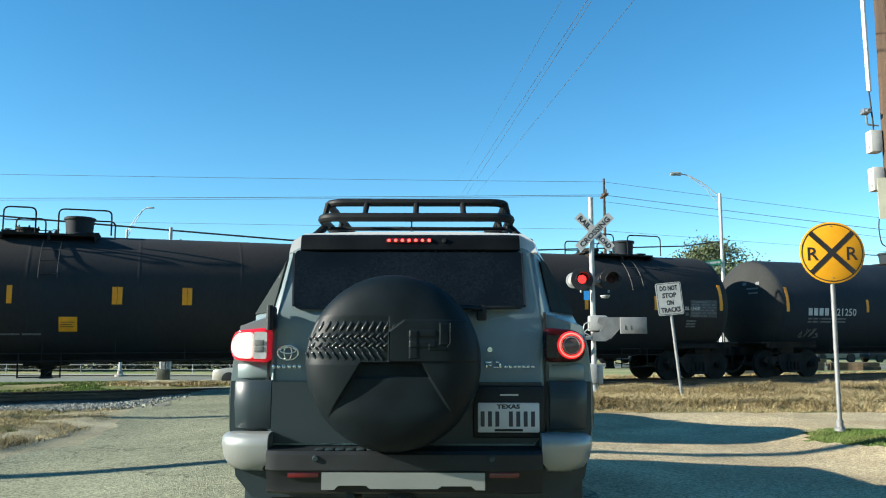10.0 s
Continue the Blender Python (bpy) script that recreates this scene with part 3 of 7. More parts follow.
def ends(car, L):
    """Couplers and air hoses at both ends."""
    for x, f in ((0, 1), (L, -1)):
        m = Matrix.Translation((x, 0, 0)) @ (Matrix.Rotation(math.pi, 4, "Z") if f < 0 else Matrix())
        part("coupler", coupler_mesh(), None, car, at=m)
        part("air_hose", hose_mesh(), None, car, at=m if f > 0 else Matrix.Translation((x, 0, 0)) @ Matrix.Diagonal((-1, 1, 1, 1)))


def on_tank(x, h, proud=0.008, R=R_TANK):
    """A point on the tank's near flank: h metres above the rails, measured on the flank."""
    a = math.asin(max(-0.98, min(0.98, (h - Z_TANK) / R)))
    return Vector((x, -(R + proud) * math.cos(a), Z_TANK + (R + proud) * math.sin(a)))


def patch(x0, x1, h0, h1, rows=5, proud=0.006):
    """A thin curved plate on the tank's flank."""
    bm = bmesh.new()
    g = [[bm.verts.new(on_tank(x, h0 + (h1 - h0) * j / rows, p)) for j in range(rows + 1)] for x, p in ((x0, -0.01), (x0, proud), (x1, proud), (x1, -0.01))]
    for a, b in zip(g, g[1:]):
        for j in range(rows):
            bm.faces.new((a[j], b[j], b[j + 1], a[j + 1]))
    for j in (0, rows):
        bm.faces.new([c[j] for c in g])
    return bm


@functools.lru_cache(maxsize=None)
def stripe_mesh(height):
    bm = bmesh.new()
    x0, x1, h0, h1 = -0.055, 0.055, 2.14, 2.14 + height
    n = 5
    g = [[bm.verts.new(on_tank(x, h0 + (h1 - h0) * j / n, p)) for j in range(n + 1)] for x, p in ((x0, -0.01), (x0, 0.007), (x1, 0.007), (x1, -0.01))]
    for a, b in zip(g, g[1:]):
        for j in range(n):
            bm.faces.new((a[j], b[j], b[j + 1], a[j + 1]))
    return mesh_of(bm, "reflective_strip", M_YELLOW, 35)


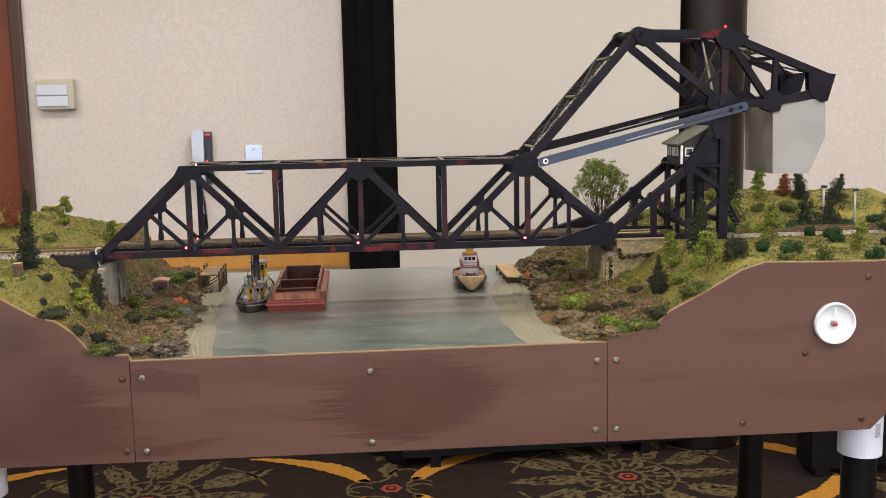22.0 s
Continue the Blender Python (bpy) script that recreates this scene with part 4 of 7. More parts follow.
def bascule_span():
    t = thing("bascule_span", (HX, MY, HZ), "black steel through-truss lift span with rust streaks and red lamps", "bridge")
    for y0, out in FACES:
        zfront = y0
        # chords
        part("bottom_chord", girder((N[0] - 0.010, BZ), (N[5] + 0.05, BZ), 0.0100, y0, solid=True), BLOTCHEDIRON if y0 < 0 else IRONRUST, t)
        heel = [(N[5] + 0.045, BZ - 0.0058), (0.004, BZ - 0.0062), (0.006, BZ + 0.016), (0.0, 0.012), (-0.012, 0.012), (N[5] + 0.045, BZ + 0.0058)]
        part("heel_plate", prism_xz(heel, y0 - 0.0008, y0 + TD + 0.0008), IRONRUST, t, "rust-tinged tapered heel plate")
        for k in (1, 3):
            part("top_chord", girder((N[k] - (0.006 if k == 1 else -0.0002), TZ), (N[k + 2] + (0.004 if k == 3 else -0.0002), TZ), 2 * TH, y0, solid=True), IRONRUST, t)
        # end post, main diagonals
        part("end_post", girder((N[0], BZ + 0.004), (N[1], TZ), 0.0118, y0 + 0.0003, TD - 0.0006, ea=0.004), IRON, t)
        tops = {1: (N[1], TZ), 3: (N[3], TZ), 5: (N[5], TZ)}
        lows = {2: (N[2], BZ), 4: (N[4], BZ), 6: (-0.004, 0.0)}
        pairs = [(tops[1], lows[2]), (lows[2], tops[3]), (tops[3], lows[4]), (lows[4], tops[5]), (tops[5], lows[6])]
        for k, (a, b) in enumerate(pairs):
            e = 0.0004 + 0.0003 * (k % 2)
            part("diagonal", girder(a, b, 0.0094, y0 + e, TD - 2 * e, ea=-0.004, eb=-0.004), IRON, t)
        mids = [((N[0], BZ + 0.004), (N[1], TZ), N[1])] + [(a, b, N[c]) for (a, b), c in zip(pairs, (1, 3, 3, 5, 5))]
        for a, b, foot in mids:
            mx, mz = (a[0] + b[0]) / 2, (a[1] + b[1]) / 2
            part("sub_post", girder((mx, BZ), (mx, mz), 0.0050, y0 + 0.002, 0.008, battens=False), IRON, t)
            bm = bmesh.new()
            add_prism_xz(bm, [(mx - 0.0036, BZ), (mx + 0.0036, BZ), (mx + 0.0036, BZ + 0.015), (mx + 0.0025, BZ + 0.022), (mx - 0.0025, BZ + 0.022), (mx - 0.0036, BZ + 0.015)], y0 + 0.001, y0 + 0.011)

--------

* _What the task requires_:
Above are the records. Print exactly, and only, the lines from the line with "3 of 7. More parts follow." to the line with "return Vector((x, -(R", both inclusive.

* _Result below_:
Continue the Blender Python (bpy) script that recreates this scene with part 3 of 7. More parts follow.
def ends(car, L):
    """Couplers and air hoses at both ends."""
    for x, f in ((0, 1), (L, -1)):
        m = Matrix.Translation((x, 0, 0)) @ (Matrix.Rotation(math.pi, 4, "Z") if f < 0 else Matrix())
        part("coupler", coupler_mesh(), None, car, at=m)
        part("air_hose", hose_mesh(), None, car, at=m if f > 0 else Matrix.Translation((x, 0, 0)) @ Matrix.Diagonal((-1, 1, 1, 1)))


def on_tank(x, h, proud=0.008, R=R_TANK):
    """A point on the tank's near flank: h metres above the rails, measured on the flank."""
    a = math.asin(max(-0.98, min(0.98, (h - Z_TANK) / R)))
    return Vector((x, -(R + proud) * math.cos(a), Z_TANK + (R + proud) * math.sin(a)))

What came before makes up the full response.